» **Given task**:
Restate each of the lines below word for word and drop every picture.

» **Data provided**:

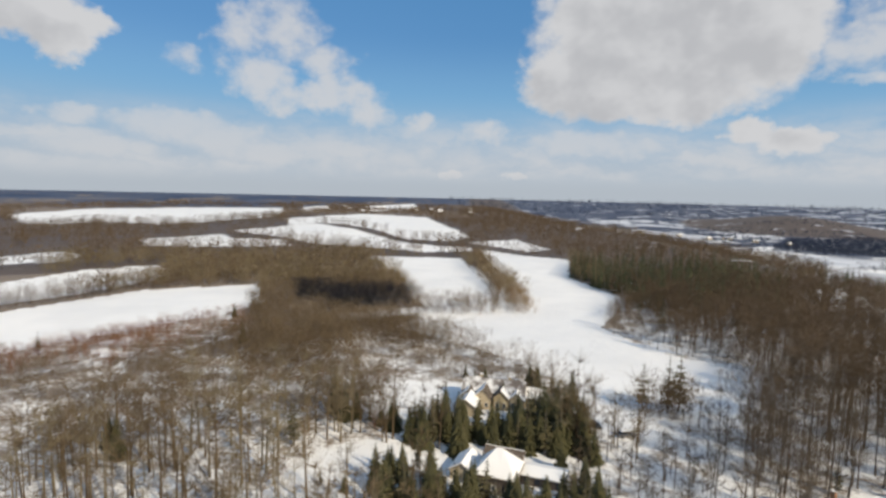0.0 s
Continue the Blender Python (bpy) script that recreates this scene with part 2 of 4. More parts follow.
def two_tone(name, a, b, scale, rough=0.85, grain=0.0, vary=None, stretch=(1, 1, 1), bump=0.0):
    """A surface of two near colours in blotches, with finer grain and a shift from piece to piece."""
    m = Mat(name)
    p = m.scaled(m.coord("Object"), stretch)
    c = m.mix(m.step(m.noise(p, scale), 0.35, 0.65), a, b)
    if grain:
        g = m.noise(p, scale * 9, 3.0)
        c = m.mix(m.step(g, 0.45, 0.75, (0.0, grain)), c, tuple(v * 0.45 for v in a))
        if bump:
            m.bump(g, bump, 0.05)
    if vary:
        c = m.mix(m.step(m.random() if vary == "object" else m.island(), 0.0, 1.0, (0.0, 0.55 if vary == "object" else 0.3)), c, tuple(v * 0.6 for v in b))
    return m.done(c, rough)


def lets_light_through(mat, amount=0.45):
    """Fine twigs take light from every side: part of it passes on."""
    n, l = mat.node_tree.nodes, mat.node_tree.links
    b, out = n["Principled BSDF"], n["Material Output"]
    through_ = n.new("ShaderNodeBsdfTranslucent")
    l.new(b.inputs["Base Color"].links[0].from_socket, through_.inputs["Color"])
    both = n.new("ShaderNodeMixShader")
    both.inputs[0].default_value = amount
    l.new(b.outputs[0], both.inputs[1]), l.new(through_.outputs[0], both.inputs[2])
    l.new(both.outputs[0], out.inputs["Surface"])


def make_snow(name, litter):
    """Wind-packed snow; leaf litter shows through under the trees where the sheet says so."""
    m = Mat(name)
    p = m.coord("world")
    big, small = m.noise(p, 0.03, 4.0), m.noise(p, 0.9, 4.0)
    c = m.mix(m.step(big, 0.35, 0.7), (0.90, 0.88, 0.845), (0.82, 0.805, 0.78))
    if litter:
        patch = m.noise(p, 0.11, 6.0, 0.65)
        twiggy = m.noise(m.scaled(p, (1.0, 1.0, 0.3)), 0.75, 4.0, 0.7)
        mat_ = m.math("ADD", m.math("MULTIPLY", patch, 0.6), m.math("MULTIPLY", twiggy, 0.5))
        bare = m.step(m.math("ADD", mat_, m.math("MULTIPLY", m.attr("litter"), 0.6)), 0.71, 0.87, (0.0, 0.9))
        amount = m.math("MULTIPLY", bare, m.step(m.attr("litter"), 0.02, 0.12))
        leaf = m.mix(m.step(m.noise(p, 0.35), 0.35, 0.65), (0.13, 0.083, 0.045), (0.2, 0.138, 0.08))
        # plain fields and far snow greyed: shade and haze put into the colour
        dull_noise = m.noise(m.scaled(p, (0.25, 1.0, 1.0)), 0.03, 5.0, 0.6)
        dulled = m.mix(m.step(dull_noise, 0.38, 0.66), (0.67, 0.675, 0.69), (0.47, 0.485, 0.515))
        c = m.mix(m.attr("dulled_snow"), c, dulled)
        c = m.mix(amount, c, leaf)
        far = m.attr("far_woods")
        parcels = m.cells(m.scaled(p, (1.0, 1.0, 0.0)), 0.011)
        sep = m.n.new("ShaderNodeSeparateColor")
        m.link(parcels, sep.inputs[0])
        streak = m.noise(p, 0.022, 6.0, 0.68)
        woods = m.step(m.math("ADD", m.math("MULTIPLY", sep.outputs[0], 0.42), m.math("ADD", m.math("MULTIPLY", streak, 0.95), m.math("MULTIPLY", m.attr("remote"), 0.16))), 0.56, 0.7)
        # woods far off: distance haze is put into this dark blue
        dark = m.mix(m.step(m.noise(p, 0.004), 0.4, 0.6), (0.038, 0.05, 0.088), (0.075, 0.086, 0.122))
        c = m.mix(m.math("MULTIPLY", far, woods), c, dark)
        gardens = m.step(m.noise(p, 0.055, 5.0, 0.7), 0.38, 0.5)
        # town gardens and copse floors, tinted with the same haze blue
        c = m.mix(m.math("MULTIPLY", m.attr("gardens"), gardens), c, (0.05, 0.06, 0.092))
        brown = m.attr("brown_woods")
        c = m.mix(m.math("MULTIPLY", brown, m.step(m.noise(p, 0.02, 5.0), 0.27, 0.4)), c, (0.115, 0.088, 0.07))
    m.bump(m.math("ADD", m.math("MULTIPLY", m.noise(p, 0.25, 5.0), 1.0), m.math("MULTIPLY", small, 0.35)), 0.55, 0.6)
    m.b.inputs["Subsurface Weight"].default_value = 0.0
    return m.done(c, 0.65, 0.0, 0.25)


def make_brick(name, a, b, mortar):
    m = Mat(name)
    n = m.n.new("ShaderNodeTexBrick")
    sep = m.n.new("ShaderNodeSeparateXYZ")
    m.link(m.coord("Object"), sep.inputs[0])
    com = m.n.new("ShaderNodeCombineXYZ")
    m.link(m.math("ADD", sep.outputs[0], sep.outputs[1]), com.inputs[0])
    m.link(sep.outputs[2], com.inputs[1])
    m.link(com.outputs[0], n.inputs["Vector"])
    n.inputs["Scale"].default_value = 1.0
    n.inputs["Brick Width"].default_value, n.inputs["Row Height"].default_value, n.inputs["Mortar Size"].default_value = 0.24, 0.085, 0.01
    n.inputs["Color1"].default_value, n.inputs["Color2"].default_value, n.inputs["Mortar"].default_value = (*a, 1), (*b, 1), (*mortar, 1)
    c = m.mix(m.step(m.noise(m.coord("Object"), 0.5), 0.4, 0.7, (0.0, 0.5)), n.outputs["Color"], tuple(v * 0.6 for v in a))
    m.bump(n.outputs["Fac"], 0.3, 0.01)
    return m.done(c, 0.85)


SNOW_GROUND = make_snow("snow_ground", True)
SNOW = make_snow("snow_cap", False)
BARK = two_tone("grey_brown_bark", (0.105, 0.085, 0.07), (0.17, 0.145, 0.125), 1.2, 0.9, 0.5, "object", (2, 2, 0.3), 0.4)
TWIG = two_tone("brown_twigs", (0.13, 0.098, 0.066), (0.19, 0.148, 0.105), 0.25, 0.9, 0.0, "object")
TWIG_FAR = two_tone("forest_twigs", (0.115, 0.08, 0.048), (0.16, 0.113, 0.072), 0.03, 0.9, 0.0, "island")
SCRUB = two_tone("thicket_twigs", (0.145, 0.10, 0.055), (0.22, 0.16, 0.095), 0.035, 0.9, 0.0, "island")
SAPLING = two_tone("sapling_bark", (0.23, 0.18, 0.105), (0.32, 0.26, 0.165), 0.045, 0.9, 0.0, "island")
# near-black twigs: a cloud's shadow put into the bark colour
CLOUD_SHADED_TWIG = two_tone("cloud_shaded_twigs", (0.022, 0.022, 0.027), (0.036, 0.034, 0.038), 0.03, 0.9, 0.0, "island")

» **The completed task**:
0.0 s
Continue the Blender Python (bpy) script that recreates this scene with part 2 of 4. More parts follow.
def two_tone(name, a, b, scale, rough=0.85, grain=0.0, vary=None, stretch=(1, 1, 1), bump=0.0):
    """A surface of two near colours in blotches, with finer grain and a shift from piece to piece."""
    m = Mat(name)
    p = m.scaled(m.coord("Object"), stretch)
    c = m.mix(m.step(m.noise(p, scale), 0.35, 0.65), a, b)
    if grain:
        g = m.noise(p, scale * 9, 3.0)
        c = m.mix(m.step(g, 0.45, 0.75, (0.0, grain)), c, tuple(v * 0.45 for v in a))
        if bump:
            m.bump(g, bump, 0.05)
    if vary:
        c = m.mix(m.step(m.random() if vary == "object" else m.island(), 0.0, 1.0, (0.0, 0.55 if vary == "object" else 0.3)), c, tuple(v * 0.6 for v in b))
    return m.done(c, rough)


def lets_light_through(mat, amount=0.45):
    """Fine twigs take light from every side: part of it passes on."""
    n, l = mat.node_tree.nodes, mat.node_tree.links
    b, out = n["Principled BSDF"], n["Material Output"]
    through_ = n.new("ShaderNodeBsdfTranslucent")
    l.new(b.inputs["Base Color"].links[0].from_socket, through_.inputs["Color"])
    both = n.new("ShaderNodeMixShader")
    both.inputs[0].default_value = amount
    l.new(b.outputs[0], both.inputs[1]), l.new(through_.outputs[0], both.inputs[2])
    l.new(both.outputs[0], out.inputs["Surface"])


def make_snow(name, litter):
    """Wind-packed snow; leaf litter shows through under the trees where the sheet says so."""
    m = Mat(name)
    p = m.coord("world")
    big, small = m.noise(p, 0.03, 4.0), m.noise(p, 0.9, 4.0)
    c = m.mix(m.step(big, 0.35, 0.7), (0.90, 0.88, 0.845), (0.82, 0.805, 0.78))
    if litter:
        patch = m.noise(p, 0.11, 6.0, 0.65)
        twiggy = m.noise(m.scaled(p, (1.0, 1.0, 0.3)), 0.75, 4.0, 0.7)
        mat_ = m.math("ADD", m.math("MULTIPLY", patch, 0.6), m.math("MULTIPLY", twiggy, 0.5))
        bare = m.step(m.math("ADD", mat_, m.math("MULTIPLY", m.attr("litter"), 0.6)), 0.71, 0.87, (0.0, 0.9))
        amount = m.math("MULTIPLY", bare, m.step(m.attr("litter"), 0.02, 0.12))
        leaf = m.mix(m.step(m.noise(p, 0.35), 0.35, 0.65), (0.13, 0.083, 0.045), (0.2, 0.138, 0.08))
        # plain fields and far snow greyed: shade and haze put into the colour
        dull_noise = m.noise(m.scaled(p, (0.25, 1.0, 1.0)), 0.03, 5.0, 0.6)
        dulled = m.mix(m.step(dull_noise, 0.38, 0.66), (0.67, 0.675, 0.69), (0.47, 0.485, 0.515))
        c = m.mix(m.attr("dulled_snow"), c, dulled)
        c = m.mix(amount, c, leaf)
        far = m.attr("far_woods")
        parcels = m.cells(m.scaled(p, (1.0, 1.0, 0.0)), 0.011)
        sep = m.n.new("ShaderNodeSeparateColor")
        m.link(parcels, sep.inputs[0])
        streak = m.noise(p, 0.022, 6.0, 0.68)
        woods = m.step(m.math("ADD", m.math("MULTIPLY", sep.outputs[0], 0.42), m.math("ADD", m.math("MULTIPLY", streak, 0.95), m.math("MULTIPLY", m.attr("remote"), 0.16))), 0.56, 0.7)
        # woods far off: distance haze is put into this dark blue
        dark = m.mix(m.step(m.noise(p, 0.004), 0.4, 0.6), (0.038, 0.05, 0.088), (0.075, 0.086, 0.122))
        c = m.mix(m.math("MULTIPLY", far, woods), c, dark)
        gardens = m.step(m.noise(p, 0.055, 5.0, 0.7), 0.38, 0.5)
        # town gardens and copse floors, tinted with the same haze blue
        c = m.mix(m.math("MULTIPLY", m.attr("gardens"), gardens), c, (0.05, 0.06, 0.092))
        brown = m.attr("brown_woods")
        c = m.mix(m.math("MULTIPLY", brown, m.step(m.noise(p, 0.02, 5.0), 0.27, 0.4)), c, (0.115, 0.088, 0.07))
    m.bump(m.math("ADD", m.math("MULTIPLY", m.noise(p, 0.25, 5.0), 1.0), m.math("MULTIPLY", small, 0.35)), 0.55, 0.6)
    m.b.inputs["Subsurface Weight"].default_value = 0.0
    return m.done(c, 0.65, 0.0, 0.25)


def make_brick(name, a, b, mortar):
    m = Mat(name)
    n = m.n.new("ShaderNodeTexBrick")
    sep = m.n.new("ShaderNodeSeparateXYZ")
    m.link(m.coord("Object"), sep.inputs[0])
    com = m.n.new("ShaderNodeCombineXYZ")
    m.link(m.math("ADD", sep.outputs[0], sep.outputs[1]), com.inputs[0])
    m.link(sep.outputs[2], com.inputs[1])
    m.link(com.outputs[0], n.inputs["Vector"])
    n.inputs["Scale"].default_value = 1.0
    n.inputs["Brick Width"].default_value, n.inputs["Row Height"].default_value, n.inputs["Mortar Size"].default_value = 0.24, 0.085, 0.01
    n.inputs["Color1"].default_value, n.inputs["Color2"].default_value, n.inputs["Mortar"].default_value = (*a, 1), (*b, 1), (*mortar, 1)
    c = m.mix(m.step(m.noise(m.coord("Object"), 0.5), 0.4, 0.7, (0.0, 0.5)), n.outputs["Color"], tuple(v * 0.6 for v in a))
    m.bump(n.outputs["Fac"], 0.3, 0.01)
    return m.done(c, 0.85)


SNOW_GROUND = make_snow("snow_ground", True)
SNOW = make_snow("snow_cap", False)
BARK = two_tone("grey_brown_bark", (0.105, 0.085, 0.07), (0.17, 0.145, 0.125), 1.2, 0.9, 0.5, "object", (2, 2, 0.3), 0.4)
TWIG = two_tone("brown_twigs", (0.13, 0.098, 0.066), (0.19, 0.148, 0.105), 0.25, 0.9, 0.0, "object")
TWIG_FAR = two_tone("forest_twigs", (0.115, 0.08, 0.048), (0.16, 0.113, 0.072), 0.03, 0.9, 0.0, "island")
SCRUB = two_tone("thicket_twigs", (0.145, 0.10, 0.055), (0.22, 0.16, 0.095), 0.035, 0.9, 0.0, "island")
SAPLING = two_tone("sapling_bark", (0.23, 0.18, 0.105), (0.32, 0.26, 0.165), 0.045, 0.9, 0.0, "island")
# near-black twigs: a cloud's shadow put into the bark colour
CLOUD_SHADED_TWIG = two_tone("cloud_shaded_twigs", (0.022, 0.022, 0.027), (0.036, 0.034, 0.038), 0.03, 0.9, 0.0, "island")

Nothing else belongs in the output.